Some other simple ideas are adding chopped fruits such as melon or orange sections... also toasted nuts such as walnuts, or almonds, or macadamia nuts...
The possibilities are endless.... different lettuces, different oils and vinegars, different dressings... you could add anything from sliced flank steak to grilled shrimp or chicken to canned tuna... It truly can be a whole meal that is very satisfying... I mean you're only really limited by your own imagination...
Enjoy!
Iwould think walnuts and almonds are a no no. High in carbs and fat..
Salad stir fry is a great way to beat the greens blues. The combos here are endless....especially if you add miracle noodles. A made a mean stir fry with tons of romaine, peppers, miracle noddles and a great spicy peanut dressing
I have also been making spinach pies.....lining a small foil pan with spinach and oil roasting on the BBQ....then adding some ground beef on top.
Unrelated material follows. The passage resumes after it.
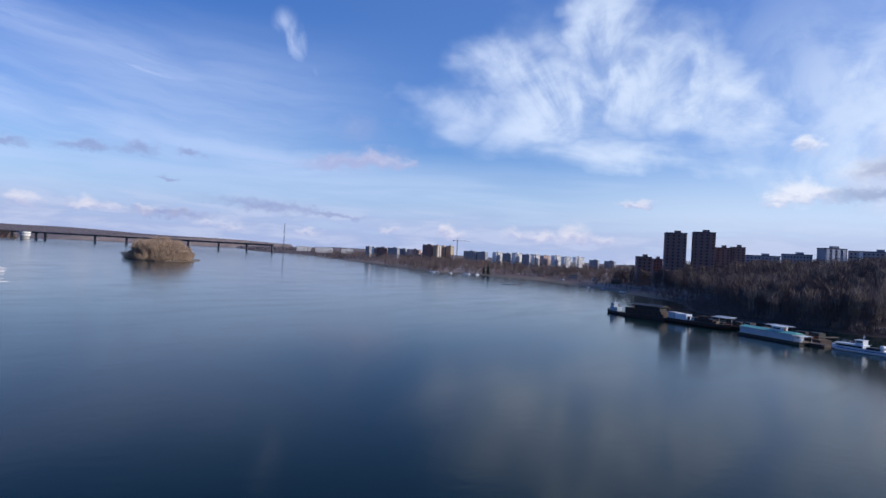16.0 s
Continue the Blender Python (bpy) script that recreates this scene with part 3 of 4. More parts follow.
def tree_things(spots, shapes, mat, name, label, group, seed):
    r = np.random.default_rng(seed)
    kinds = []
    for wood, crown in shapes:
        kinds.append((bulk("trunk", *wood, M["bark"]), bulk("crown", *crown, mat)))
    for x, y, z, s in spots:
        ob = thing(name, Matrix.LocRotScale((x, y, z - 0.2), Euler((0, 0, r.uniform(0, math.tau))), (s, s, s)), label, "tree", group)
        trunk, crown = kinds[r.integers(len(kinds))]
        part("trunk", trunk, None, ob)
        part("crown", crown, None, ob)


def scatter(n, seed, b0, b1, r0, r1, test, smin, smax, wet=0.8):
    """Spots on land within a sector that pass a test of (shore distance, x, y, rng)."""
    r = np.random.default_rng(seed)
    b, q = np.radians(r.uniform(b0, b1, n)), np.exp(r.uniform(math.log(r0), math.log(r1), n))
    x, y = q * np.sin(b), q * np.cos(b)
    d = shore(x, y)
    k = test(d, x, y, r) & (d > wet)
    x, y = x[k], y[k]
    return np.stack([x, y, land(x, y), r.uniform(smin, smax, len(x))], 1)


tall = [tree_shape(s, 15.0, 3.8, 480, 12, 1, 0.75, 0.32, 1.2) for s in (1, 2, 3, 4, 5)]
bush = [tree_shape(s, 13.0, 3.6, 300, 8, 5, 0.8, 0.16, 1.8) for s in (6, 7, 8, 9, 10)]
reed = [tree_shape(s, 8.0, 3.0, 44, 4, 2, 1.2, 0.18, 1.8) for s in (41, 42, 43)]
isle_bush = [tree_shape(s, 13.0, 5.0, 600, 18, 5, 0.8, 0.28, 1.4) for s in (26, 27, 28, 30)]
far_bush = [tree_shape(s, 13.0, 5.2, 92, 5, 3, 1.6, 0.25, 1.5) for s in (15, 16, 17, 18)]
far_shrub = [tree_shape(s, 8.0, 4.6, 52, 3, 2, 1.9, 0.35, 1.4) for s in (19, 20, 21, 22)]
wood_tall = [tree_shape(s, 15.0, 3.6, 170, 7, 1, 1.0, 0.30, 1.3) for s in (31, 32, 33)]
wood_bush = [tree_shape(s, 13.0, 4.4, 150, 6, 3, 1.0, 0.30, 1.3) for s in (34, 35, 36)]
# the spit: a front row of willows at the water, thickets behind
front = scatter(15000, 21, -50, 8, 11 * H, 40 * H, lambda d, x, y, r: (d < 20), 0.75, 1.1, -3.0)
front[:, 3] *= 0.27 + 0.25 * ramp01(shore(front[:, 0], front[:, 1]), -3, 24) + 0.10 * lattice(front[:, 0], front[:, 1], 30.0, 11)
inner = scatter(4600, 22, -50, 8, 12 * H, 42 * H, lambda d, x, y, r: (d > 14) & (d < 120) & (r.random(d.size) < 0.6), 0.8, 1.2)
inner[:, 3] *= 0.46 + 0.52 * ramp01(shore(inner[:, 0], inner[:, 1]), 14, 105) + 0.12 * lattice(inner[:, 0], inner[:, 1], 40.0, 12)


def tan_share(spots):
    """Which spots of the spit bear tan willow; the rest is red-brown."""
    b, d = np.degrees(np.arctan2(spots[:, 0], spots[:, 1])), shore(spots[:, 0], spots[:, 1])
    want = np.interp(d, [0, 6, 20, 45, 85], [0.75, 1.05, 1.0, 0.6, 0.14]) * np.interp(b, [-12, -4, 4], [1.0, 0.55, 0.2])
    return want + 0.35 * lattice(spots[:, 0], spots[:, 1], 26.0, 13) > np.random.default_rng(77).random(len(spots))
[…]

Romaine lettuce, topped with left over green breans and zuchs....wf balsamic dressing, reheat the hole thing in the microwave for a great warm salad lunch
I've been making my vegees stir-fried with the 2 tsp of olive oil since I started IP almost 2 years ago. I don't handle the raw vegees as well, so cooking them helped. I just throw the meat on top of it.
I use a big bowl of head or romaine lettuce because they are cheap and can stay crisp. I use the Walden Farms dressings, with a splash of a great organic apple cider vinegar and it really brightens up the flavors. (I couldn't stand WF at first, but it grew on me...) Depending on the theme, I'll add garlic or just salt/pepper. Love using the Asian dressing with some tamari and vinegar added, fresh grated ginger and garlic, topped with fresh cilantro. Really tasty...
In maintenance, I can have any dressing I want, but I still seem to tend towards WF because I can save the fat calories for something else.
Have you tried Cucumber Salad? Salad plus it is your 2 C of veggies for your meal. Slice 2C peeled cucumber thin, add 1TBS (or more to taste) WF mayo, 1 TBS (or more to taste) white vinegar. Stir gently. Top with a little dill (or any other favorite herb) Eat or pop back into the fridge for a little bit for extra flavor.